We built the model and presented it, and he was happy with the high accuracy score he saw during the presentation. The dataset was imbalanced, so our model was only predicting one class. He didn’t know that. We tried to explain it, but it didn’t seem to matter to him.
Anyone who has worked in the data industry for over a month has likely experienced a situation like the above, although probably less extreme.
Upper-management, stakeholders, and business teams are often people who don’t come from a technical background. When hearing terms like “data science” and “machine learning,” their expectations tend to rise. It is up to the data scientist to bring them back to reality and clearly explain the difference between what is possible and what isn’t.
Using Machine Learning When it Isn’t Required
I get it. It can be tempting to suggest building a machine learning model even when it isn’t really required. I do it too. And many people, especially non-technical ones, often equate data science to machine learning.
However, as a data scientist, don’t start building a predictive algorithm until you are sure that machine learning modelling is your best option.
Building machine learning models, especially on large amounts of data is computationally heavy and can incur unnecessary expense to the organization.
And if the problem can be solved with hard-coded logic or simple calculations in a spreadsheet, why waste time building a machine learning model?

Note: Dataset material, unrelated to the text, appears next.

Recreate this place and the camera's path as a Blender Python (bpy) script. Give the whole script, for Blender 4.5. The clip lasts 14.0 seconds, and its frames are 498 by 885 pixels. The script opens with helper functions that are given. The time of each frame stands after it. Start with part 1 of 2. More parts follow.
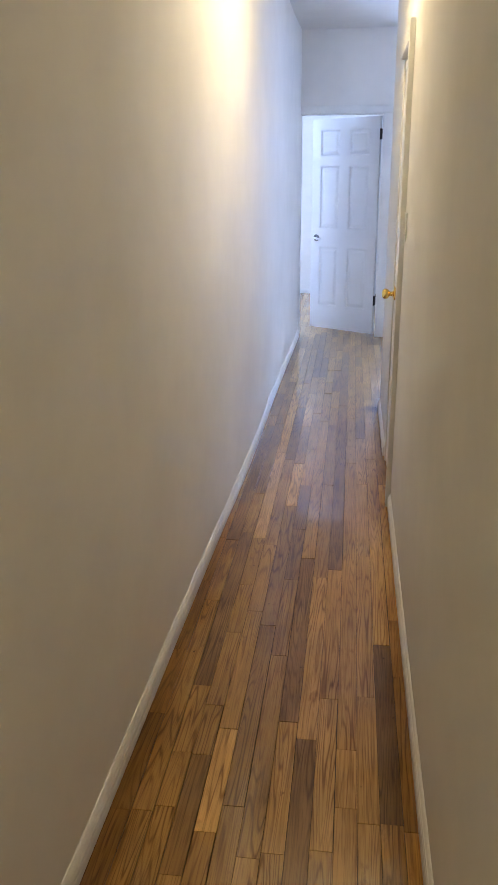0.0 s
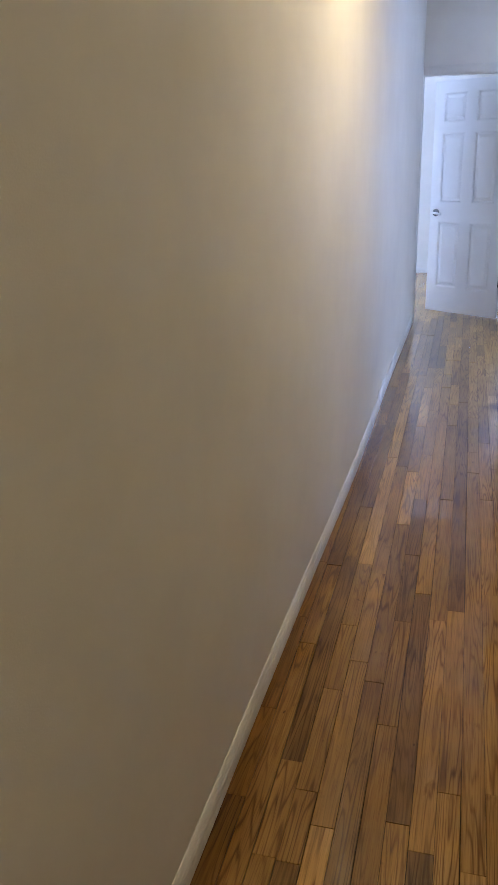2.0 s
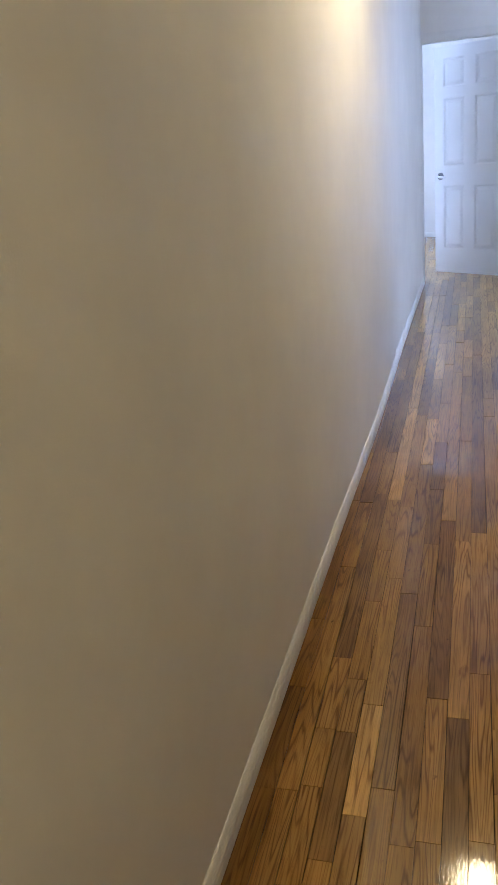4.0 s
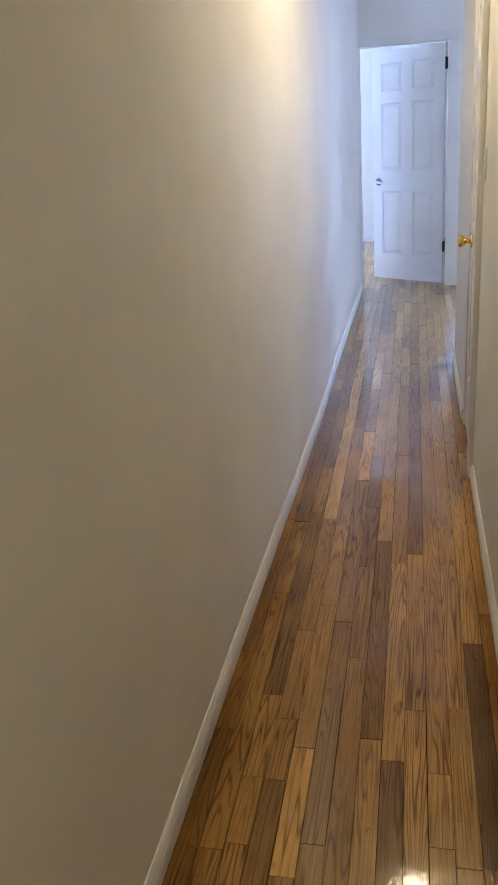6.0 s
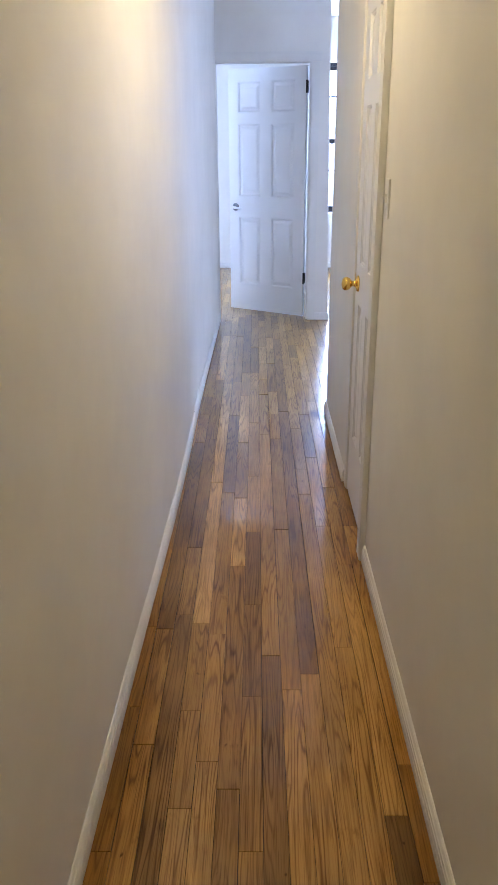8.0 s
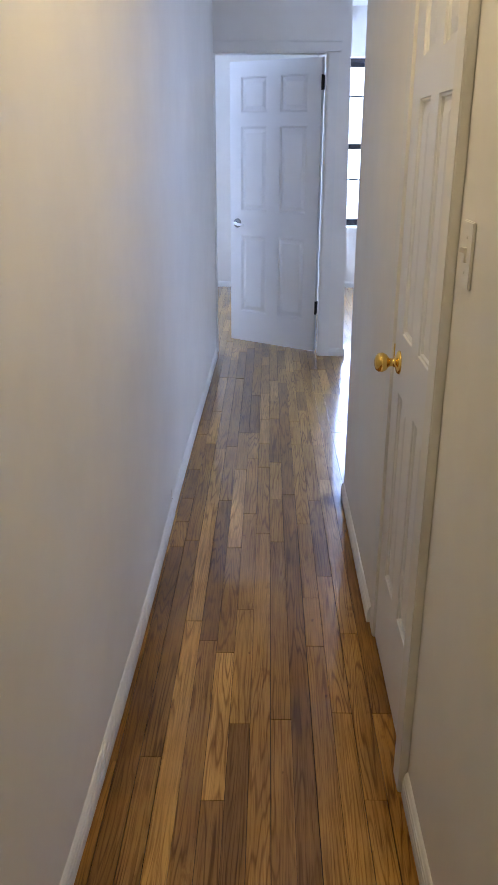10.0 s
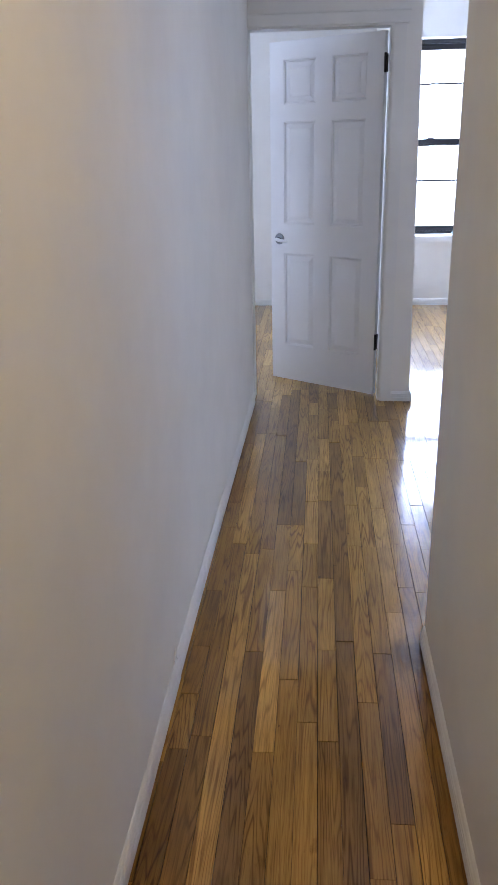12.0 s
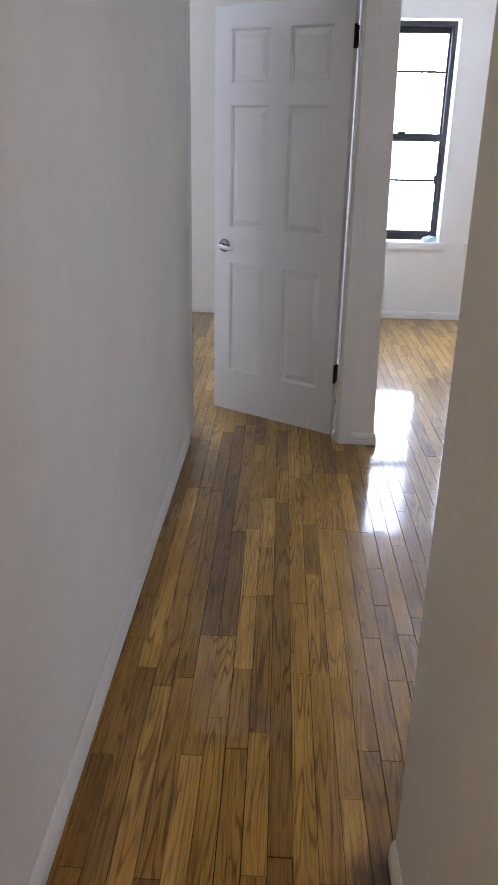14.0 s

Here’s an example of a data scientist using machine learning to solve a non ML problem:
Hiren was recently hired as a data scientist in one of India’s top banks. He built a KNN algorithm to identify the most profitable industry segments that the bank should focus on. He emphasized that they should target 2 out of the 33 industries in their portfolio.

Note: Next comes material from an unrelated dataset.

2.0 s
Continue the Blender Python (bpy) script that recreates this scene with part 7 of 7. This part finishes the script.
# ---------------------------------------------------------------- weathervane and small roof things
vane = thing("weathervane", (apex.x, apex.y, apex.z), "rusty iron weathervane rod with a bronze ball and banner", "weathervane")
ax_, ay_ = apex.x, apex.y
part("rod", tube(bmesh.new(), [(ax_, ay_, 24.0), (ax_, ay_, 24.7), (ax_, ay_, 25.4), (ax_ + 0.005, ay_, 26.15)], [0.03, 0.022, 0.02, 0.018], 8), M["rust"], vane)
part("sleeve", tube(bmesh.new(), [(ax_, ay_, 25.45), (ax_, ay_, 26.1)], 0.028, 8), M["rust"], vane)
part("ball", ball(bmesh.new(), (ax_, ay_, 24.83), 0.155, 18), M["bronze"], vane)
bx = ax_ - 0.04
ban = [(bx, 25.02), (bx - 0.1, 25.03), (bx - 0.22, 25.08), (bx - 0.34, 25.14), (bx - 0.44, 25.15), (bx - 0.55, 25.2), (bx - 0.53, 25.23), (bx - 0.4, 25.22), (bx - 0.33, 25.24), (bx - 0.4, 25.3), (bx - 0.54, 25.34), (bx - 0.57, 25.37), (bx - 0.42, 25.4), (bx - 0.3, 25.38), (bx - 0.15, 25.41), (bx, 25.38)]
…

The outcome underwhelmed the business team members, as they already knew this. They were able to come to the same conclusion with simple back-of-the-envelope calculations.
It was unnecessary for him to waste time building a machine learning model that provided them with the exact same results.

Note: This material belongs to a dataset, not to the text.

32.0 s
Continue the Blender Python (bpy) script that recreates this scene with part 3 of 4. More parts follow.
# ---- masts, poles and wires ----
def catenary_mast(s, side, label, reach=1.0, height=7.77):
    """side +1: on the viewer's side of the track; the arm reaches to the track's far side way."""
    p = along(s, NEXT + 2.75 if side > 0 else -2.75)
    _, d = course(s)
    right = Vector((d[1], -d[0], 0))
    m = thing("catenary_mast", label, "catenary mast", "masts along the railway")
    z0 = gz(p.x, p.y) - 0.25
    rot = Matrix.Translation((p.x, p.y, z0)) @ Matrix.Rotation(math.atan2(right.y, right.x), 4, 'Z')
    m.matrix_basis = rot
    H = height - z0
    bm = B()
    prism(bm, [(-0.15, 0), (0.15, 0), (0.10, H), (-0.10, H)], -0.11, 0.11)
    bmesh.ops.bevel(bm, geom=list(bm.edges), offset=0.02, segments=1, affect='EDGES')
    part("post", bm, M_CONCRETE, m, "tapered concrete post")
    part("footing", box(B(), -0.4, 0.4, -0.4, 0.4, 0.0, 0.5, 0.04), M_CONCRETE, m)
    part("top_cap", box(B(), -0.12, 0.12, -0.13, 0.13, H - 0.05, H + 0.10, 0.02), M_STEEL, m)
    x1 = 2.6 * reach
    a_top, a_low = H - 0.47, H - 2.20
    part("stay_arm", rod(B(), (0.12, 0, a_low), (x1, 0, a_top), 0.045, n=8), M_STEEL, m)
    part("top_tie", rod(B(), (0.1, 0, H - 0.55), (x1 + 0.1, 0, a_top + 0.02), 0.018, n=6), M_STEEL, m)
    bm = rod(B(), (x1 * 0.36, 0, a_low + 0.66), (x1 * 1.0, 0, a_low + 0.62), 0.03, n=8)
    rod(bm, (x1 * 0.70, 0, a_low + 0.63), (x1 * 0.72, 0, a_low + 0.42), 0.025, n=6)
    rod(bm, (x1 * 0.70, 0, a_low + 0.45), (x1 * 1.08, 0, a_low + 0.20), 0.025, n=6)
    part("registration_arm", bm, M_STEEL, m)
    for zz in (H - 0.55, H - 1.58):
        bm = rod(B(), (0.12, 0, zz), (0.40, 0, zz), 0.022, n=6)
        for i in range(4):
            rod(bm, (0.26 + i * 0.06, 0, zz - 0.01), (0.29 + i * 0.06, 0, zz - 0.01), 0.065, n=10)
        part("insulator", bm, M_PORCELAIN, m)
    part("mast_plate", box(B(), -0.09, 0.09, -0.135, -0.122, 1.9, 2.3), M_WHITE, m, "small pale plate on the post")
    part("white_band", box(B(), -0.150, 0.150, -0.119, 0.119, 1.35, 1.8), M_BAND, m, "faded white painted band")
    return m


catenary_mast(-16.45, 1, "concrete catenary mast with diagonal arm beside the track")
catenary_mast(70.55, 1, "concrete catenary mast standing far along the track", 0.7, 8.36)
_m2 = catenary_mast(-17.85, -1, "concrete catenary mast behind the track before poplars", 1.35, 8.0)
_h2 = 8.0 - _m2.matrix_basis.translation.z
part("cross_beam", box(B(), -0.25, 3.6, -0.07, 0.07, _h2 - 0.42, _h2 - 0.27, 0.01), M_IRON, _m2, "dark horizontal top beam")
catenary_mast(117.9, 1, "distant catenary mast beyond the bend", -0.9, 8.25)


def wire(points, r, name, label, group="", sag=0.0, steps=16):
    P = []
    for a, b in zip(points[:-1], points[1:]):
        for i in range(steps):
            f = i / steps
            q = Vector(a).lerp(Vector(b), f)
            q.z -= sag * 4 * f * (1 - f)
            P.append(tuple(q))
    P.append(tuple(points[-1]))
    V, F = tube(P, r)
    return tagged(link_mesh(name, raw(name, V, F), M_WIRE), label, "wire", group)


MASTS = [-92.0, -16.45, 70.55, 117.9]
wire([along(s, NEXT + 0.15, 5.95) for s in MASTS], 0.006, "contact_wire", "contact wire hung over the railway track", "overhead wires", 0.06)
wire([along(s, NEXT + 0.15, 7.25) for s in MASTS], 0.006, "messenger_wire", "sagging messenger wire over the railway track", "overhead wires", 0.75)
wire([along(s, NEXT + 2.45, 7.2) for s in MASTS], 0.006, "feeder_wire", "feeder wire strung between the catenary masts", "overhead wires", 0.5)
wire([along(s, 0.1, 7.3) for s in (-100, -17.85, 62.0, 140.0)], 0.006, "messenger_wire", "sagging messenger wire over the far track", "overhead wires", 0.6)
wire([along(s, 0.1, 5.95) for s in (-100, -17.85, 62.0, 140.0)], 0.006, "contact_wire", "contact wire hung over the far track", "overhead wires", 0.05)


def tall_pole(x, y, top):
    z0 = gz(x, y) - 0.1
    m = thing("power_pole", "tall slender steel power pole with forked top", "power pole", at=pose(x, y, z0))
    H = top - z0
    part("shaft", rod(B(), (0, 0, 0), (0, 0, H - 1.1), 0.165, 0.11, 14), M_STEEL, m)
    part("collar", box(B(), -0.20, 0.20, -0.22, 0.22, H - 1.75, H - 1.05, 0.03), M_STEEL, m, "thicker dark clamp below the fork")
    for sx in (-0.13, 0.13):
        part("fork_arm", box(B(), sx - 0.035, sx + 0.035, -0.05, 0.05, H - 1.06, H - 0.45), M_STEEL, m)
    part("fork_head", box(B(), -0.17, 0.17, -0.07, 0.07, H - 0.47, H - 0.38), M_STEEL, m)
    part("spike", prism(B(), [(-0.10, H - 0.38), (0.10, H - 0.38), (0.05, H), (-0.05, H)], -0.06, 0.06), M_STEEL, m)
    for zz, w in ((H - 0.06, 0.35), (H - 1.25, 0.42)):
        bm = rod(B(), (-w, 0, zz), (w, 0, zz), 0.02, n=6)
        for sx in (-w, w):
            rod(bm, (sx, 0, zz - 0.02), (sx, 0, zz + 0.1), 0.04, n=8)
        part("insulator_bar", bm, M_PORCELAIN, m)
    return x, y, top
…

Hiren then decided to dig deeper and learn more about the business needs, so he could better contribute to the team using his data science expertise. After acquiring some domain knowledge, he realized that the company would benefit from recommendations at a customer level rather than an industry level.
Instead of just telling the company which industries to target, he could identify the most profitable clients within these industries. These were insights that the business team did not already possess, as it was a lot more complex for them to derive meaning from a large client level dataset.
The story above teaches us two crucial lessons when attempting to build a data science solution:
- Don’t use machine learning if there is a simpler solution available.
- Only start building predictive models once you understand the business requirement. Otherwise, you will end up spending time on a fancy algorithm that nobody else uses.
Hiring Data Scientists With No Data In Place
When data science skyrocketed in popularity in 2012, companies started to mass hire data scientists. Most of them didn’t have a data pipeline in place, but expected data scientists to come in and start adding value.
Unsurprisingly, this didn’t happen.
A majority of data scientists don’t know how to build data pipelines. They work with prepared data that can be easily pulled out from an existing, pre-processed database.
This led to a lot of frustration on both sides.
The data scientist came in ready to start building machine learning models, and was unable to do so. The company had invested a lot into their data science team, from whom they were receiving no business gain whatsoever.
By deciding to jump on the data science bandwagon solely due to hype, these organizations lost a massive amount of time and money.
So…Is a Career in Data Science Still Worth Pursuing?
The problems above all stem from there being too much hype around data science. Students tend to rush into the field too quickly because they want to learn a skill that is highly in demand. Employers start mass hiring data scientists without completely understanding the role.
These misaligned expectations lead to a lot of frustration on both sides.
Data scientists also do have the tendency to put too much emphasis on predictive modelling when in most cases, a simple data analysis would suffice.
And when the machine learning algorithm doesn’t live up to employer expectations, this again leads to a very uncomfortable working situation.
However, if expectations are aligned on all sides, pursuing a career in data science can still be extremely worthwhile and fulfilling. If you are someone with data science skills, here are some tips on finding a suitable company to join:
- Make sure the company has a data team in place. This means that the organizational data literacy is high, and the chances of you being asked to meet bizarre expectations are lower.
- Interview your employer. Ask your hiring manager about what the role really entails; how much data the company has, how the data is being stored at the moment, and the value you’re expected to bring to the table.
"Keep in mind that the advice above mostly applies to junior data scientists. Senior data scientists, consultants, or managers might be hired to help implement the company’s data science processes, even at a stage where there is no structured data pipeline in place."
Once you land a job at a company you’re comfortable with, make sure to always question whether machine learning really is the right approach to take. Understand the business problem to the best of your ability before coming up with a solution, which would otherwise be irrelevant to stakeholders.